= Gigabit Chicago =

Gigabit Chicago is a gigabit-speed networking project in Chicago. It is a partnership of the State of Illinois, the City of Chicago and Gigabit Squared.

== Background ==
Following up on a request for information issued in September 2012, in October, the University of Chicago, in partnership with the State of Illinois and the city, announced a project to bring gigabit-speed fiber to over 4,825 residents, businesses, schools and healthcare institutions in the Chicago's Mid-South Side neighborhoods. Based on neighborhood participation and adoption, it has been reported that next generation broadband access (gigabit-per-second) will be potentially available to as many as 210,000 residents who live in over 79,000 households as well as the 10,000 businesses in the area.

== Components ==
The project consists of a fiber-to-the-home / fiber-to-the-business network as well as an ultra-high speed wireless network.

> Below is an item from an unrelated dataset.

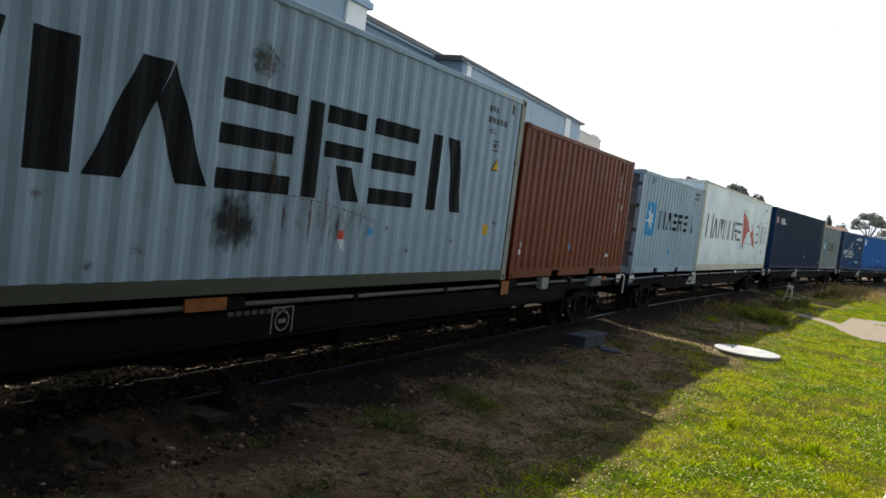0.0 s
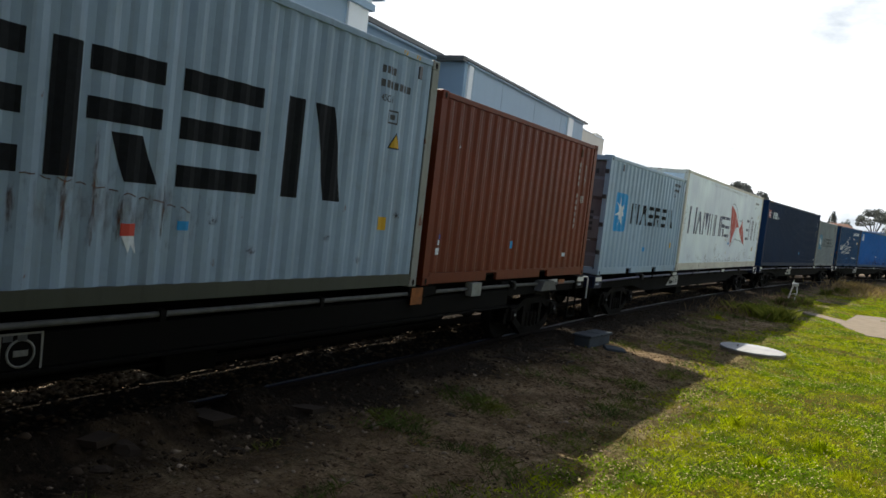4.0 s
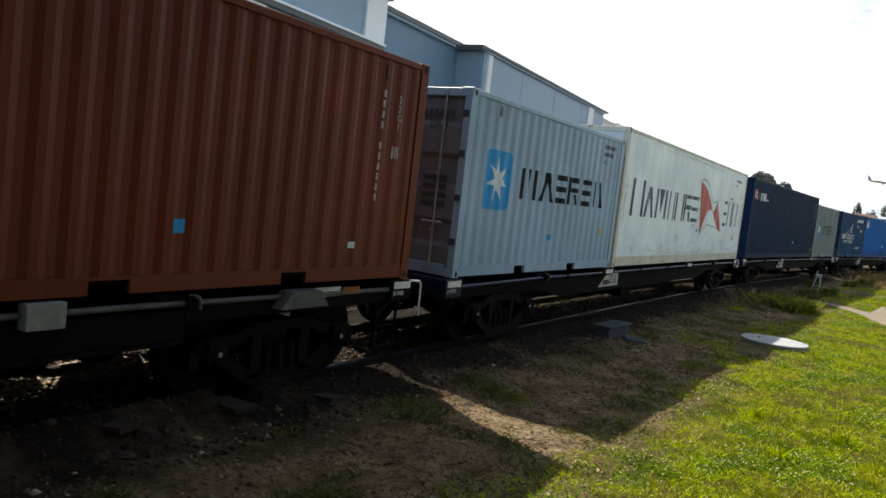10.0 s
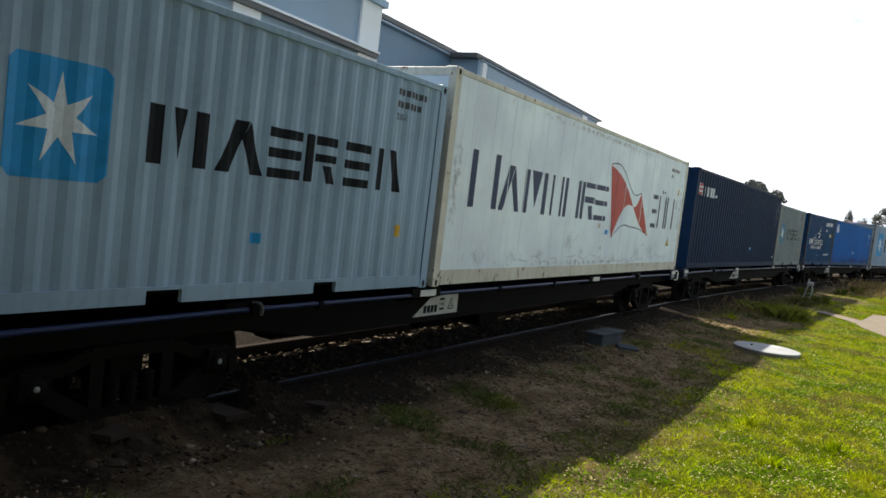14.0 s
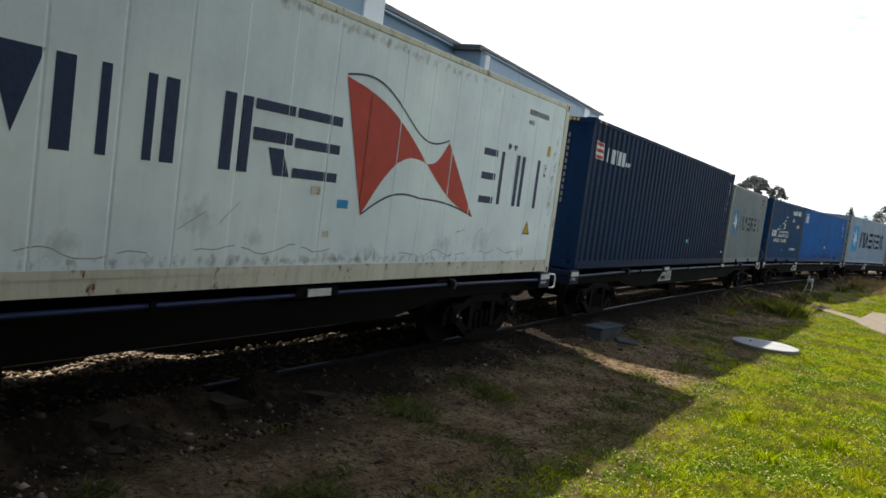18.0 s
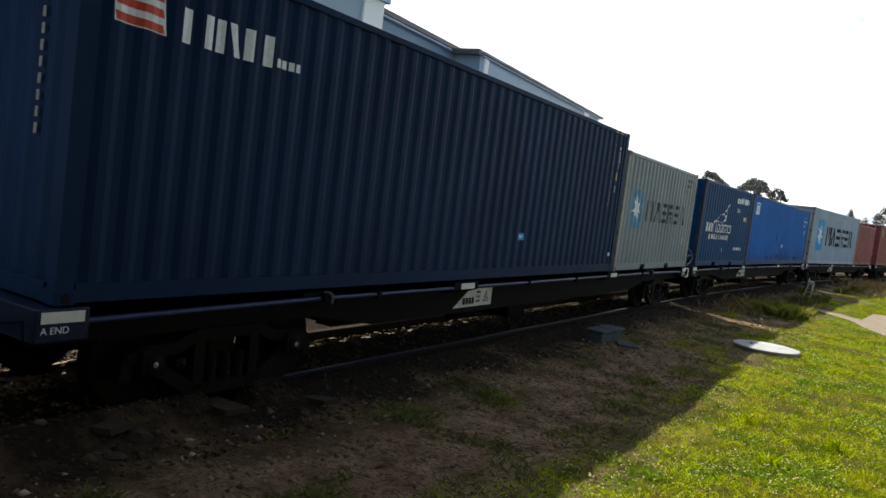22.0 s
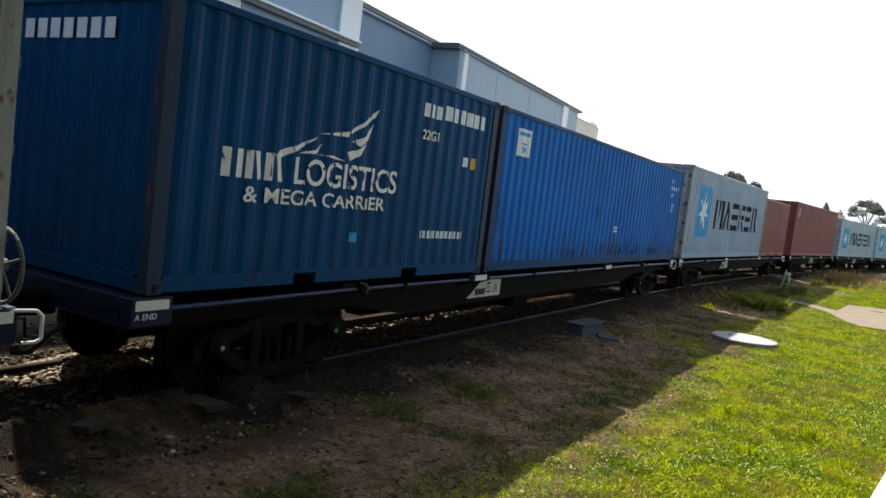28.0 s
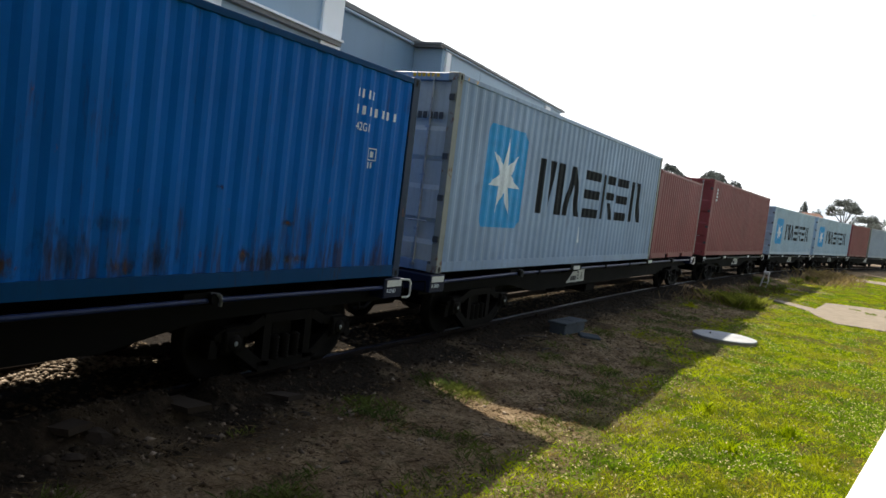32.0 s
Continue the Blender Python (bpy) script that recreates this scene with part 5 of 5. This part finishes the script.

== Deployment and services ==
The network will initially be deployed to 9 demonstration neighborhoods:

- Hyde Park
- Kenwood
- Woodlawn
- Washington Park
- South Shore
- Greater Grand Crossing
- Grand Boulevard
- Douglas
- Oakland

Hyde Park, Kenwood, Woodlawn and Washington Park will be among the initial neighborhoods for the buildout, getting fiber and wireless capacity in the next year. The other communities will start with wireless capacity, to be built out with fiber in the next 4 years.

== Partnership ==
The State of Illinois awarded $2 million to Gigabit Squared as part of the Illinois Gigabit Communities Challenge. The University of Chicago committed $2 million, and Gigabit Squared will provide $5 million for the Gigabit Chicago project.

The network will be owned and operated by Gigabit Squared.

== Financial and Organizational issues==
Gigabit Chicago's parent company, Gigabit Squared had its co-founder and president resign early in 2014 after Seattle sued over unpaid bills.

Chicago was also facing issues with Gigabit, as no milestones have been met after $2 million of investment from the city.